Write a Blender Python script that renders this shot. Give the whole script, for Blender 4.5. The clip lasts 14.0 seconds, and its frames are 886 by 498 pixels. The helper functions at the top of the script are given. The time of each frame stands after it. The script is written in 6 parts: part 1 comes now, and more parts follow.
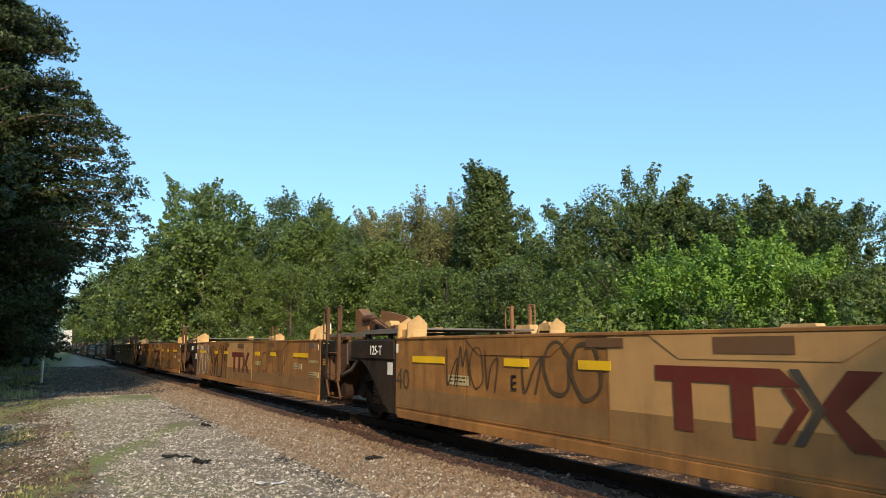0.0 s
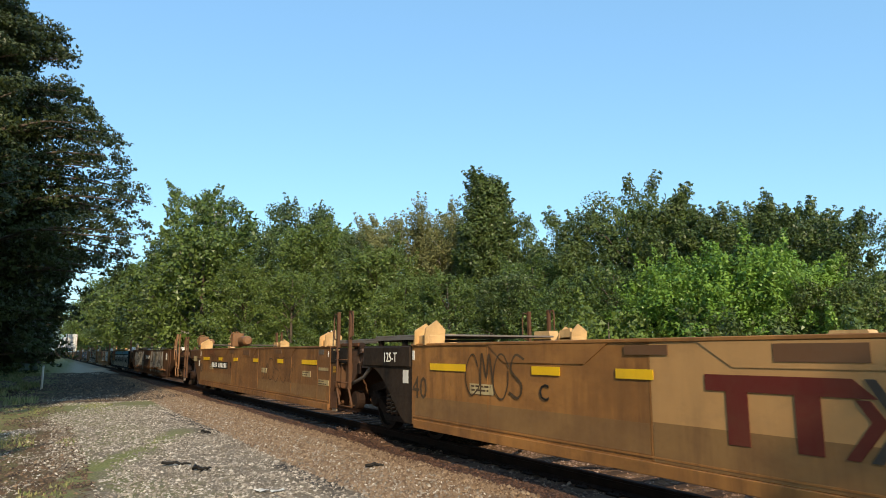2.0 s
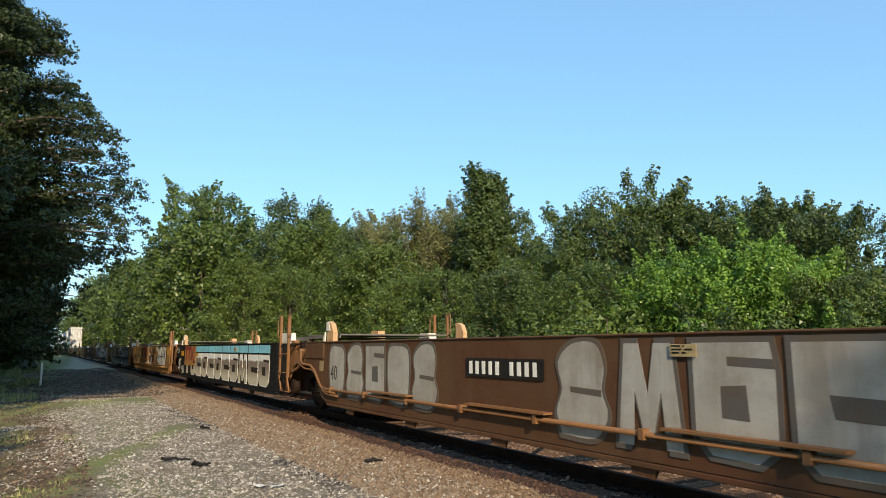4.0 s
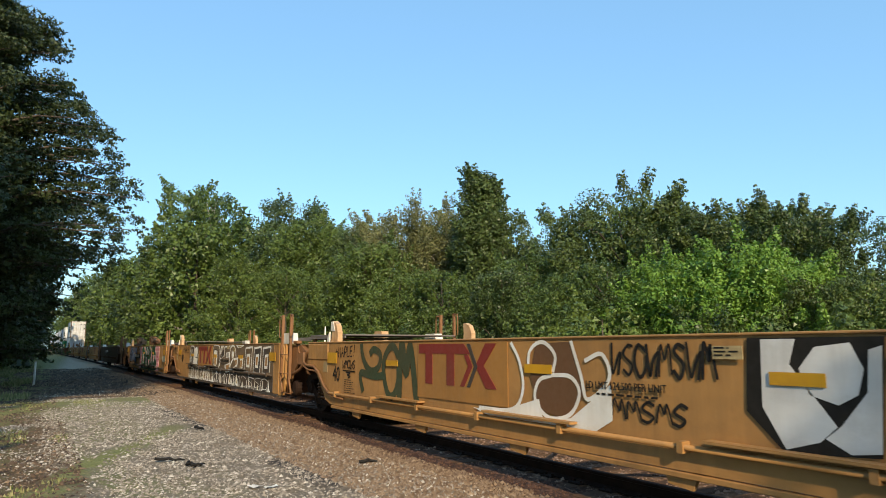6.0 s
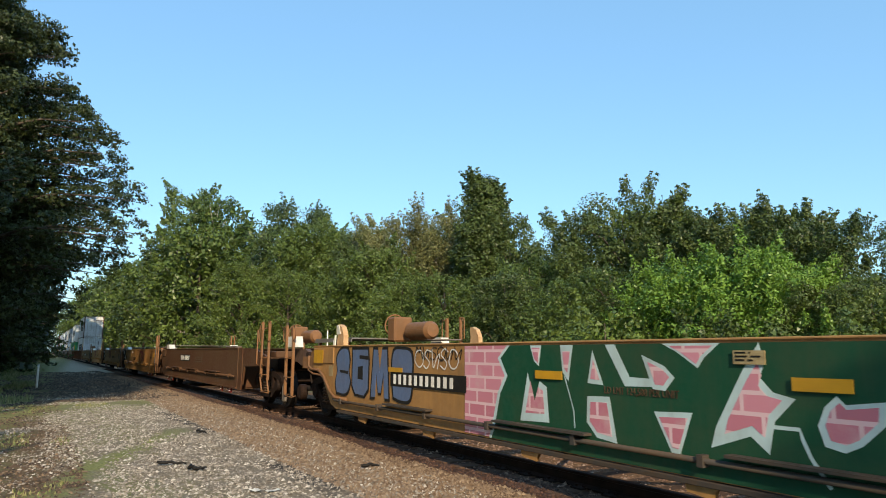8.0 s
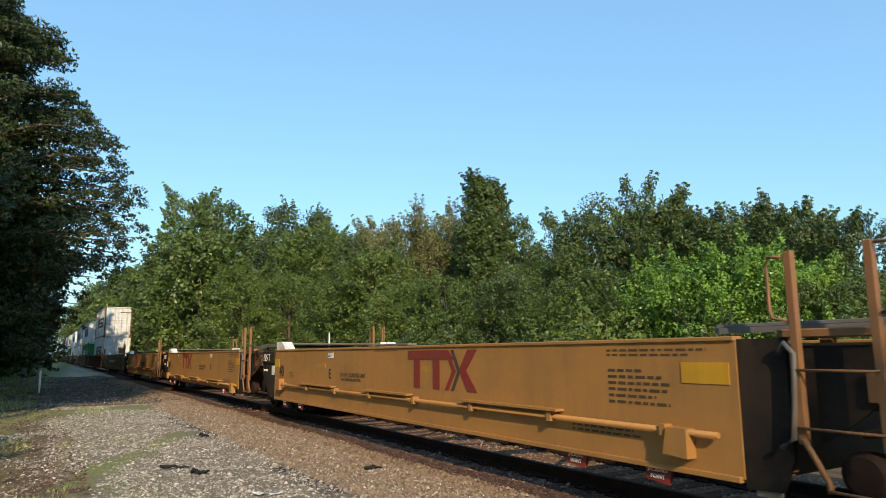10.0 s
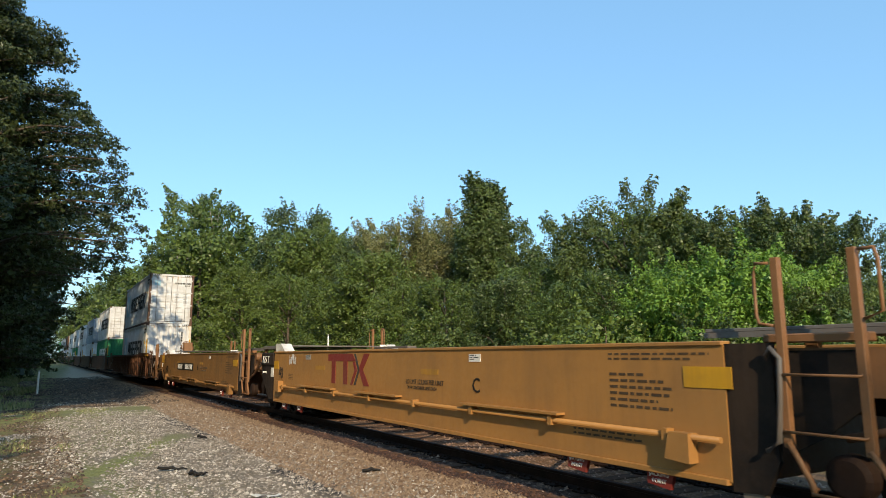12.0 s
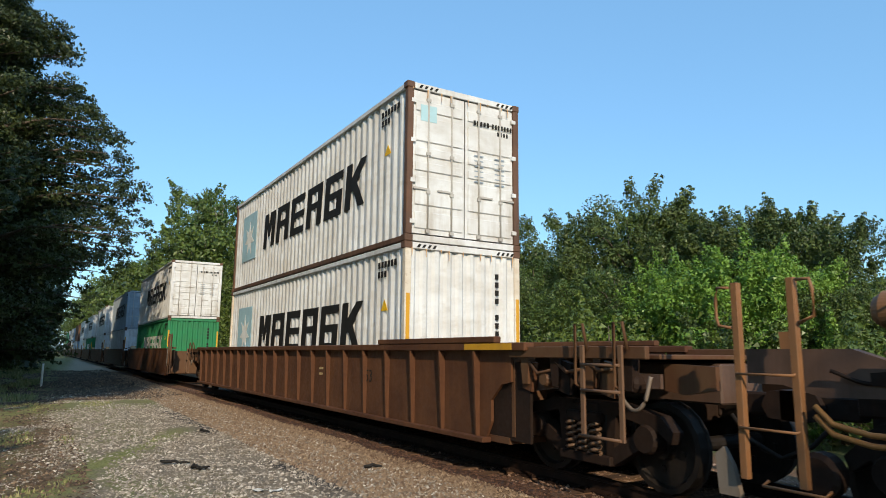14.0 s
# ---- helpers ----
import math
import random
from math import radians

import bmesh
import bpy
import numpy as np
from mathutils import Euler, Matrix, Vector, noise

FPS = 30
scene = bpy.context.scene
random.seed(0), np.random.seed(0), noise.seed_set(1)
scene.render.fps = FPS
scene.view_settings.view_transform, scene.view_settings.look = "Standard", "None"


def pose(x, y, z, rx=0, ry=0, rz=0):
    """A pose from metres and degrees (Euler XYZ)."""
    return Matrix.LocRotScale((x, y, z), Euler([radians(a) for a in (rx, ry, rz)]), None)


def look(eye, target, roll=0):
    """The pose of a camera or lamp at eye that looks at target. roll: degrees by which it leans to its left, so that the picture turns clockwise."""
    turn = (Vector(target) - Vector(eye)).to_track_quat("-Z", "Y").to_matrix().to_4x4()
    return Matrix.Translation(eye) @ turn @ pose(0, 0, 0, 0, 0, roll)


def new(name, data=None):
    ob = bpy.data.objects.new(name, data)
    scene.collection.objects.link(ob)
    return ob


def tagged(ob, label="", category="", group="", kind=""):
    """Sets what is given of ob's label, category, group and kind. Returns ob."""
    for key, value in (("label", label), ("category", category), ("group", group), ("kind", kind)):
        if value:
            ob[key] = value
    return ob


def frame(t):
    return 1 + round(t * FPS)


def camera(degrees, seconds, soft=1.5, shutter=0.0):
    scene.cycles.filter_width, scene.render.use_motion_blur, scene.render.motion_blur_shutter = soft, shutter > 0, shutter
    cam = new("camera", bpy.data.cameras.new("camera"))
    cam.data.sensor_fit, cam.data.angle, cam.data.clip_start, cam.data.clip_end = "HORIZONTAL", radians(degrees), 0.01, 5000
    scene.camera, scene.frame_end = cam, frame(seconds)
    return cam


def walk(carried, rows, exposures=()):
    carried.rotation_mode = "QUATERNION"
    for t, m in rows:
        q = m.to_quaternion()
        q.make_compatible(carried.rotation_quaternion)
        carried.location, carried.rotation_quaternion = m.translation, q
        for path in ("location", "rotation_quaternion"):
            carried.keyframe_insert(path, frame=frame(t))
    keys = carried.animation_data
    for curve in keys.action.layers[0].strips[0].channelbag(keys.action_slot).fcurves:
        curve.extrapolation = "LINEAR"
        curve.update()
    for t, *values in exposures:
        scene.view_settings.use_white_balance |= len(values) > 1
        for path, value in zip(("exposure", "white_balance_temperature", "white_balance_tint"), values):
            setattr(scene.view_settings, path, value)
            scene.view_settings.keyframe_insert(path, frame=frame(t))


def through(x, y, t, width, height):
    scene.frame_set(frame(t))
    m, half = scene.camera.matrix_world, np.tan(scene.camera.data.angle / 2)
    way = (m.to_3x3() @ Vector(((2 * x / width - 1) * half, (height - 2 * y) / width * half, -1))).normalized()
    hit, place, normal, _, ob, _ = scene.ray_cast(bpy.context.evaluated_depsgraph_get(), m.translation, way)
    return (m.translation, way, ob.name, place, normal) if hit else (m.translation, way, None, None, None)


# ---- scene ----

___

The exercise: Give back exactly the lines running from the line that contains "of a camera" through the line that contains "setattr(scene.view_settings, path, value)", and nothing outside them.

Task response:
    """The pose of a camera or lamp at eye that looks at target. roll: degrees by which it leans to its left, so that the picture turns clockwise."""
    turn = (Vector(target) - Vector(eye)).to_track_quat("-Z", "Y").to_matrix().to_4x4()
    return Matrix.Translation(eye) @ turn @ pose(0, 0, 0, 0, 0, roll)


def new(name, data=None):
    ob = bpy.data.objects.new(name, data)
    scene.collection.objects.link(ob)
    return ob


def tagged(ob, label="", category="", group="", kind=""):
    """Sets what is given of ob's label, category, group and kind. Returns ob."""
    for key, value in (("label", label), ("category", category), ("group", group), ("kind", kind)):
        if value:
            ob[key] = value
    return ob


def frame(t):
    return 1 + round(t * FPS)


def camera(degrees, seconds, soft=1.5, shutter=0.0):
    scene.cycles.filter_width, scene.render.use_motion_blur, scene.render.motion_blur_shutter = soft, shutter > 0, shutter
    cam = new("camera", bpy.data.cameras.new("camera"))
    cam.data.sensor_fit, cam.data.angle, cam.data.clip_start, cam.data.clip_end = "HORIZONTAL", radians(degrees), 0.01, 5000
    scene.camera, scene.frame_end = cam, frame(seconds)
    return cam


def walk(carried, rows, exposures=()):
    carried.rotation_mode = "QUATERNION"
    for t, m in rows:
        q = m.to_quaternion()
        q.make_compatible(carried.rotation_quaternion)
        carried.location, carried.rotation_quaternion = m.translation, q
        for path in ("location", "rotation_quaternion"):
            carried.keyframe_insert(path, frame=frame(t))
    keys = carried.animation_data
    for curve in keys.action.layers[0].strips[0].channelbag(keys.action_slot).fcurves:
        curve.extrapolation = "LINEAR"
        curve.update()
    for t, *values in exposures:
        scene.view_settings.use_white_balance |= len(values) > 1
        for path, value in zip(("exposure", "white_balance_temperature", "white_balance_tint"), values):
            setattr(scene.view_settings, path, value)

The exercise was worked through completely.